The first published evaluation of the (1842–1843) Chinese and English Dictionary was an anonymous 1843 review in The Chinese Repository, which was a Protestant missionary periodical published in Canton. On the one hand, the reviewer praises the dictionary's portability and price, "two octavo volumes containing 1500 pages for ten dollars", but on the other, expresses regret that Medhurst "has said so little on the subject of tones" other than "that he considers them of paramount importance".

Based upon comparison of the entries under Radical 46 山 "mountain" in Morrison's and Medhurst's Chinese–English dictionaries, the reviewer said, "If Mr. Medhurst does not improve upon himself, he improves vastly upon Dr. Morrison".

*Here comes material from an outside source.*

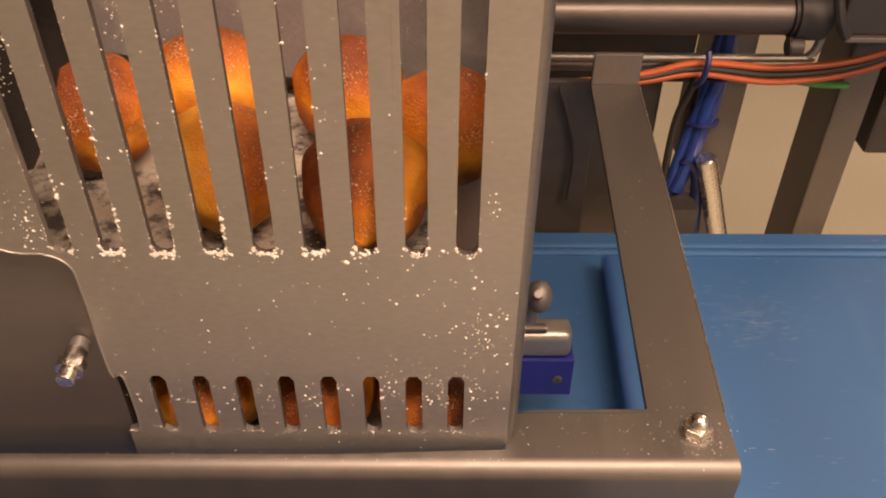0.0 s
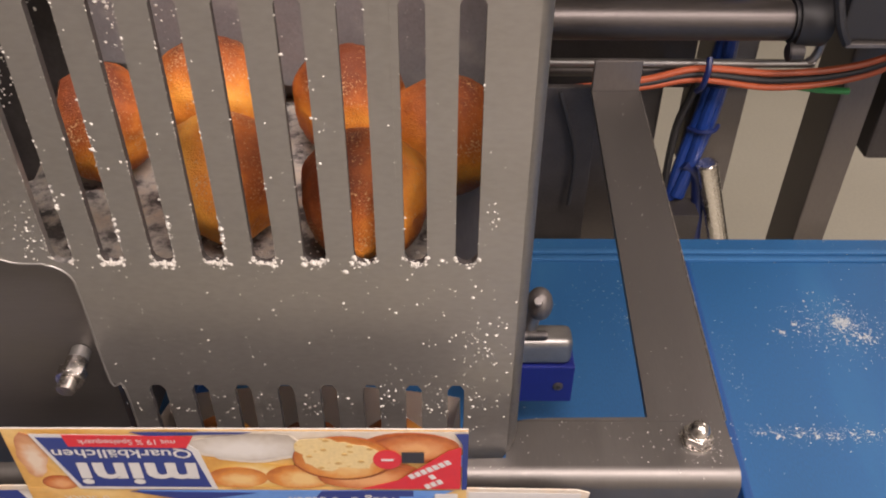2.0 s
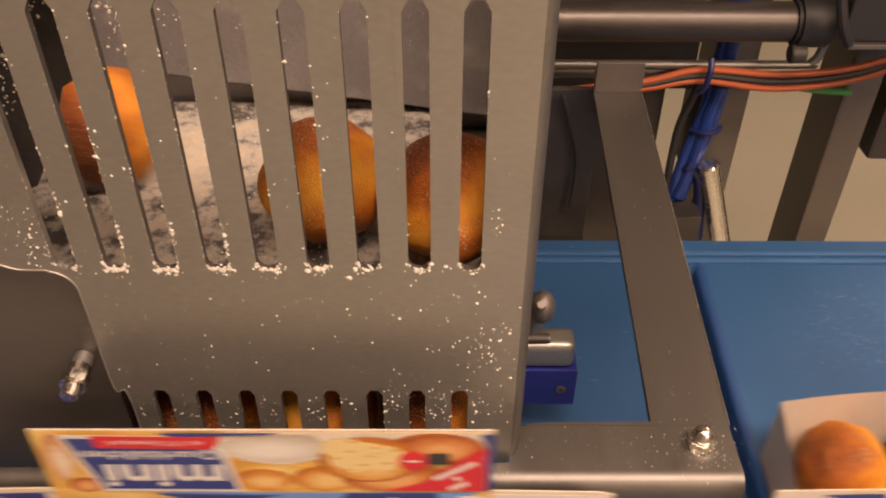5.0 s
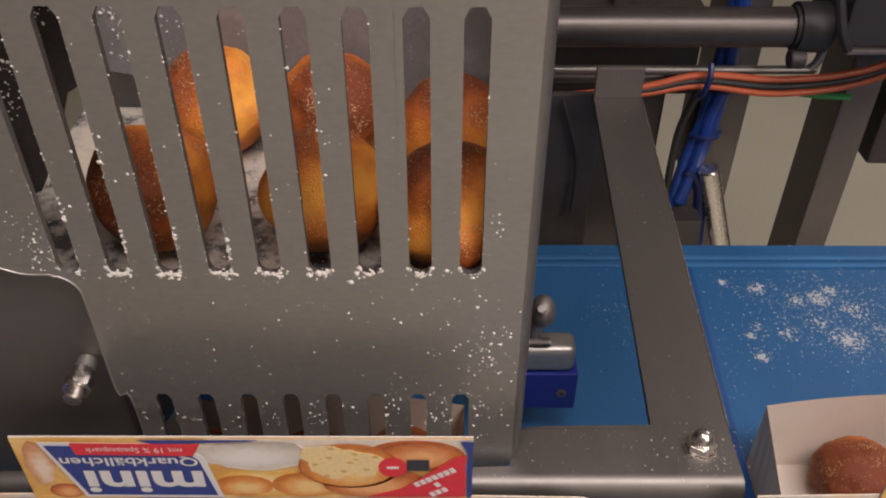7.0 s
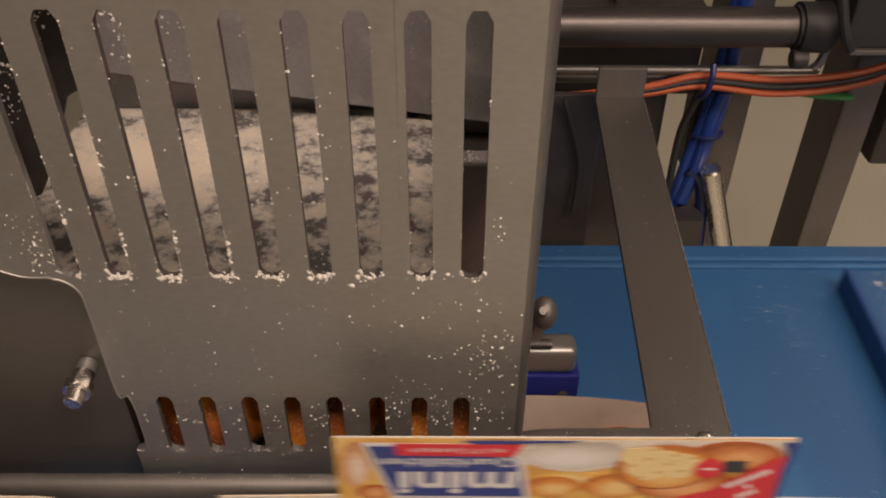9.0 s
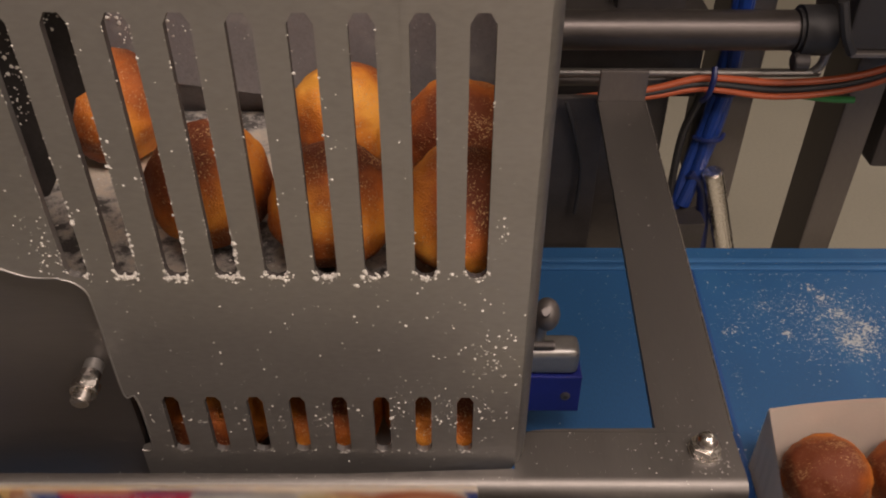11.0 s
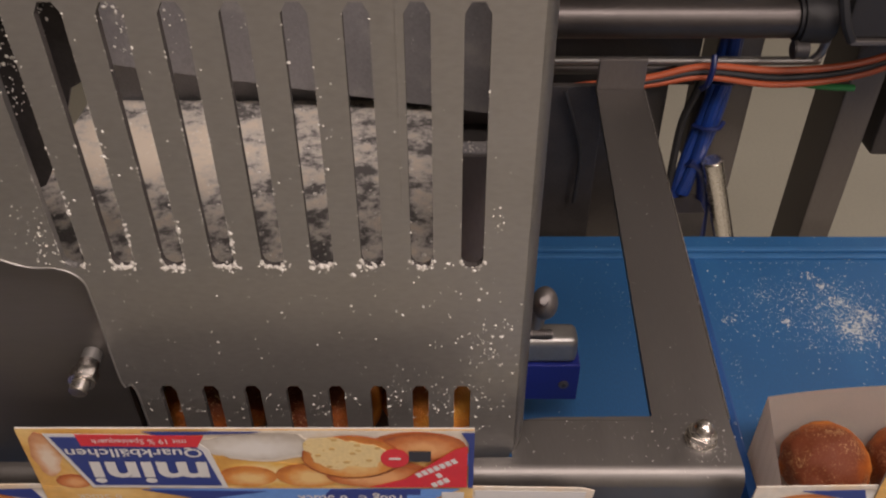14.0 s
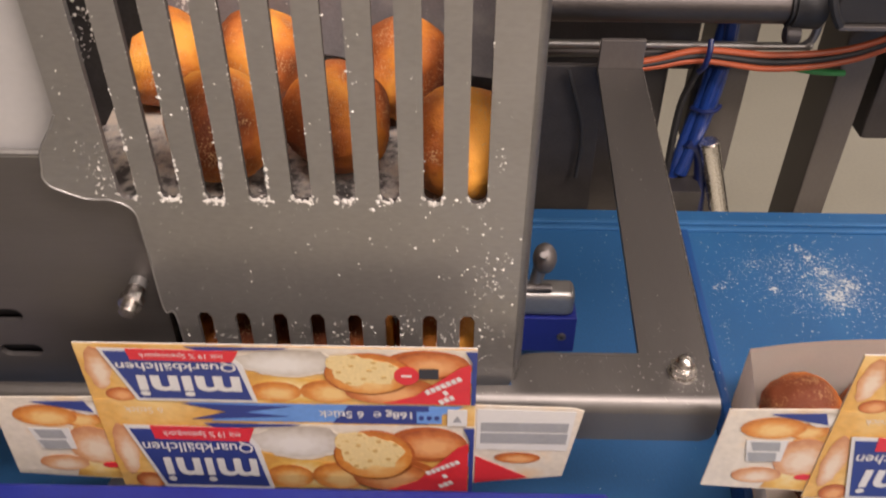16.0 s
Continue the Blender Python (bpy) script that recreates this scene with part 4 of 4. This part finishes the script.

The next major Chinese–English dictionary after Medhurst's was the American sinologist and missionary Samuel Wells Williams's (1874) A Syllabic Dictionary of the Chinese Language. The preface says that although many similar Chinese–English dictionaries by Medhurst, Elijah Coleman Bridgman, and others were published in small numbers, they became "very scarce, while the number of students has increased tenfold", and learners of Chinese relied on reprints of Morrison's dictionary. Williams explicitly identified "Dr. Medhurst's translation of the K'anghi Tsz'tien" as a more important source for his own work than Morrison's dictionary.

The preface to the British diplomat and sinologist Herbert Giles's A Chinese–English Dictionary praised Morrison as "the great pioneer" of Chinese and English lexicography, but criticized his failure to mark aspiration. He said Medhurst "attempted aspirates, but omitted many and wrongly inserted others".

Huiling Yang, a researcher at Beijing Foreign Studies University, expresses surprise that the Chinese and English Dictionary, which Medhurst claimed to be his translation based on Kangxi zidian, "is in fact just an abbreviated and edited copy of Morrison’s, a plagiarism rather than an original compilation".